Out of the 734 students being referred for disciplinary action for violating the liquor-law, 658 were in on-campus university housing.
Junior computer science major Alexander Parris said he has seen different types of drunkenness, from crying to being immobile.
“We are at TCU — drinking isn’t normal, it’s the standard,” Parris said.
TCU can give a liquor-law violation to anyone under the age of 21 who possesses alcohol anywhere on campus. Those under 21 can also receive a violation for being in a room with alcohol paraphernalia like a shot glass or a keg. Students who are 21 and older can store or drink alcohol in their room if they’re living on campus, but they can be given a violation for inviting anyone under 21 into their room while alcohol is out or selling alcohol to anyone underage.
Regardless of age, anyone caught displaying drunkenness or bringing alcohol to class can be given a violation.
Sherley Hall Residential Assistant (RA) Jessica Olmedo said residential assistants must have evidence liquor-laws are being violated before they can approach dorm rooms or apartments.
“An example they told us is, if you hear glasses clinking, or you see in the trash room that someone has thrown away [beer bottles] or they’re literally yelling, ‘shots,’ in their room, that’s enough evidence for an RA to go knocking,” Olmedo said.
Bianca Newton, program manager of alcohol and drug education, said residential assistants don’t issue violations– they only document the alcohol situation. After documentation, the students are referred for disciplinary action to Campus Life or a hall director, who then decides whether to issue the violation. When the first violation is given, the student must pay a $150 fine, meet with an alcohol and drug education staff member and attend an alcohol education workshop.
Sophomore communication studies major Sarah Smith said she thinks TCU has so many liquor-law violations because the campus police department and residential assistants are very strict about enforcing alcohol policies on campus.
“I feel like at other schools they probably have more drinking,” Smith said. “But the RAs are a lot more aware of it here. I think that alcohol is emphasized because we get in trouble so often because of it.”

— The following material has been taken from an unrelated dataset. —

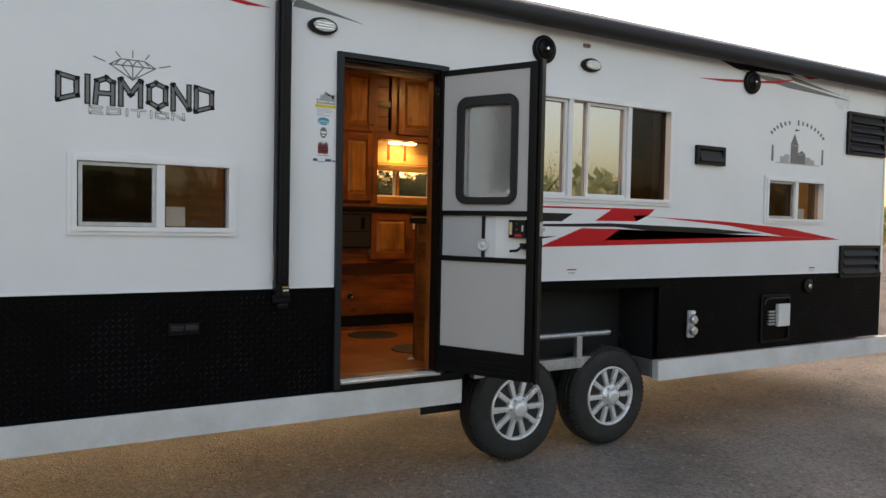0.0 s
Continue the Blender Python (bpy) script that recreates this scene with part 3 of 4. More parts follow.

In an email, Assistant Chief of TCU Police Robert Rangel wrote the TCU Police Department “does not actively patrol campus looking for alcohol violators,” but if officers see someone in violation, they will take action.
Olmedo said RAs are usually misunderstood and don’t go out of their way to catch students.
“It’s not like how the cops will give out speeding tickets to meet their quotas,” Olmedo said. “RAs don’t have any of that. It’s not like I’m trying to get anybody in trouble, it’s just they make it very obvious sometimes.”
Newton said because RAs only document alcohol situations, TCU “wouldn’t have a higher number of alcohol violations because our RAs are stricter.”
Olmedo said the requirement for students to live on campus for two years could be a reason why there are so many alcohol violations.
“That’s not a rule that many other universities have,” Olmedo said. “So sophomores are starting to, I guess, explore more. That’s twice the chance to get caught.”
The study also only accounts for referrals, which aren’t always issued at universities.
Texas A&M University at College Station has just over 66,000 students and does not require students to ever live on campus. At A&M, 103 on-campus liquor-law violations were referred for disciplinary action in 2016, while TCU had about seven times as many violations with 734 referred for disciplinary action.
Nationally, almost 60 percent of college students between the ages of 18 and 22 reported having drunk in the past month, and almost two out of three of them engaged in binge drinking during that same timeframe, according to the National Institute on Alcohol Abuse and Alcoholism.
Senior communication studies major Rachel Herrera said she sees underage students binge drink because they can’t buy a drink whenever they want.
“Students who are underage engage in binge drinking more because it’s a scarcer resource for them,” Herrera said. “People who can buy alcohol legally seem to be more into chill drinking.”
Olmedo said it’s unfortunate so many students struggle with alcoholism before coming to TCU.
“The sad part is a lot of kids come with drinking problems,” Olmendo said. “They don’t form them here.”
To combat problem drinking on campus, Newton said the most effective way to reach students is through one-on-one interventions. He said these interventions are “more effective than some of the online training.”
Any student can set up an appointment with the Alcohol and Drug Education Center to schedule a one-on-one talk with a counselor, but the session is required for those who receive a liquor-law violation.